ただ、イトーキの学習チェアを試すことができるお店がないのが難点です。ニトリでは現在もイトーキのハート形回転チェアを扱っていますけど、それとKS32やKS5では座り心地が全然違いますからね。
イトーキのブランドを信用して、全力でポチるほかないでしょうか。
コメント 皆様からご質問・ご意見など
はじめまして。来年、小学校に入学する息子の家具探しでこちらのサイトを大変参考にさせていただいております。
学習机とワゴン、本棚はコイズミのコトアを購入しました。部屋全体の雰囲気を北欧風にまとめています。
現在、学習チェアを探していてコイズミのハイブリッドチェアかイトーキのトワイスかの二択で迷いに迷っています。カラーはいずれもネイビーです。
何か参考になるアドバイスをいただけましたら幸いでございます。
どんぐりさま
はじめまして^^
ハイブリッドチェアかトワイスKS32でご検討中ですね。
実際に座り比べることができたらもっと選びやすいと思いますが、それができないので悩ましいところでしょう。
単純に機能面で比較すると、KS32はスマートロッキング搭載で休息できる、足置きステップが大きいので落ち着いて学習できるというところがメリットとなります。

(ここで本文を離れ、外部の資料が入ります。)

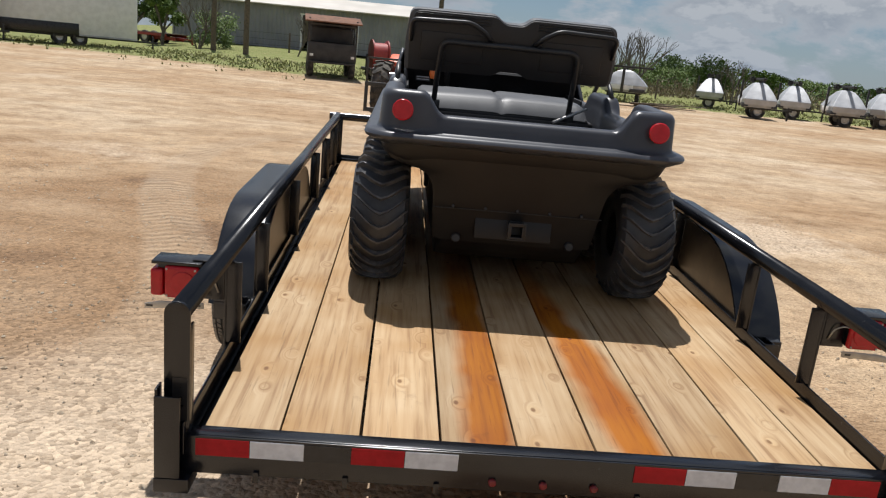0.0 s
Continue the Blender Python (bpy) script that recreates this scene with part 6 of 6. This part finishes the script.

また、KS32は回転ロックを解除すると、普通に回転させることもできます。
一方で、ハイブリッドチェアは足元棚がありますが、今の大型化したランドセルを置くのは厳しいでしょうね。
ハイブリッドチェアはローバックがレザー張り、ミドルバックは布張りで、どちらかを選ぶことができます。
ただし、ミドルバックは背のフレームに布を張ったもの(=板がない)ので、背当たりはメッシュバックチェアのように当たりが軟らかいです。
これは好みが分かれるところでしょう。
ハイブリッドチェアの座面はモールドウレタンを使っているためモチモチした座り心地で、耐久性も高いです。
KS32は私も座ったことはありませんが、板ウレタンのはずなのでハイブリッドチェアと比べるとごく普通な感じだと思います。
私もまだ店頭でハイブリッドチェアのファブリックタイプは見ていないのですが、まずは店頭でハイブリッドチェアを試してみてください。
なお、KS32は店頭で扱っているところはないと思われますが、島忠ホームズでは一部のオフィスチェアを扱っていますので、何かしら参考になることがるかもしれません。
また、ニトリの「学習イス(AS33-4)」はイトーキのものと思われます。